Whatever the digressions and despite the perplexing way Bruno interrogates her during their impromptu photoshoot, she is undeniable. If cinema is truth 24 frames a second, she somehow makes Godard’s cinema more accessible and real — she takes his theorizing on truth and gives it a pulse.
The movie is still a thriller, and it follows its own version of narrative beats. Bruno is framed, he continually has second thoughts about his assignment; he gets the gun, but things always get in his way. His heart is not in it — killing a man mercilessly — because this is not who he is.
Instead, he wishes to run away to Brazil with his girl. He’s locked away and tortured as a double agent for his troubles. These sequences are simplistic — contained in a hotel bathroom — and yet as they light matches near his fingertips and dunk him for minutes on end in the water, there’s a definite heartless menace about it.
We have the political bent of Godard’s cinema detected early on before his other overt efforts later in the 60s. It comes in the guise of his story as it unpacks current events, ideologies, and even controversy around torture.
True to form, he has the audacity to cram the final act of an entire movie into one minute of celluloid. He shows us some things and just as easily explains away the rest with voiceover.
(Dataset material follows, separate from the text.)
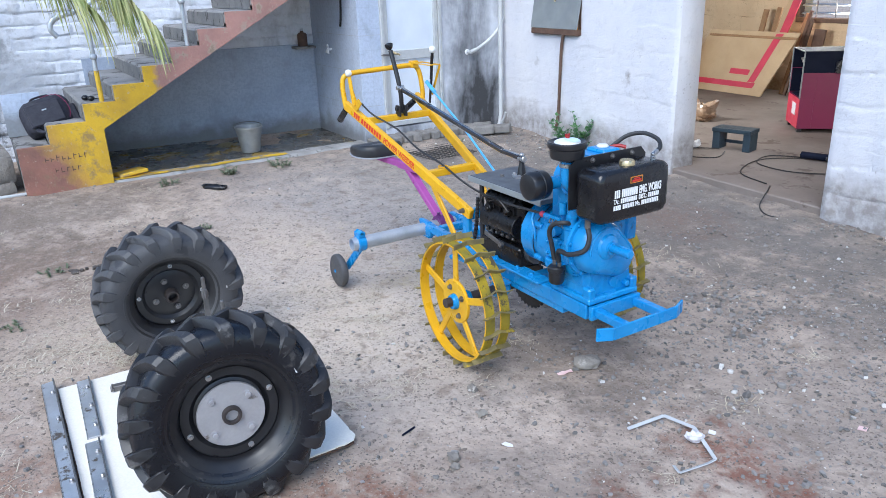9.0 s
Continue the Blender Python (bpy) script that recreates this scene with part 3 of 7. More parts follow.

It feels like he leaves just as he emerged. He’s totally singular. At times, maddening and bombastic, and yet always prepared with his own take and alternative approaches to convention. Godard will always challenge the viewer and make you reconsider how much you appreciate cinema even as he continually helps to redefine how we conceive things.
1960 or 63. It makes no difference. Le Petit Soldat has a young man’s malaise acting as a film for the coagulating disillusionment of the ’60s. This isn’t your father’s war nor one of his films — not the “cinema du papa” as Truffaut put it. If Godard’s style was coming into its own, with Karina cast front and center, then the propagation of his ideas is equally evident. Cinema would not be the same without his distinct point of view.
3.5/5 Stars
Note: This review was written before the passing of Jean-Luc Godard on September 13, 2022.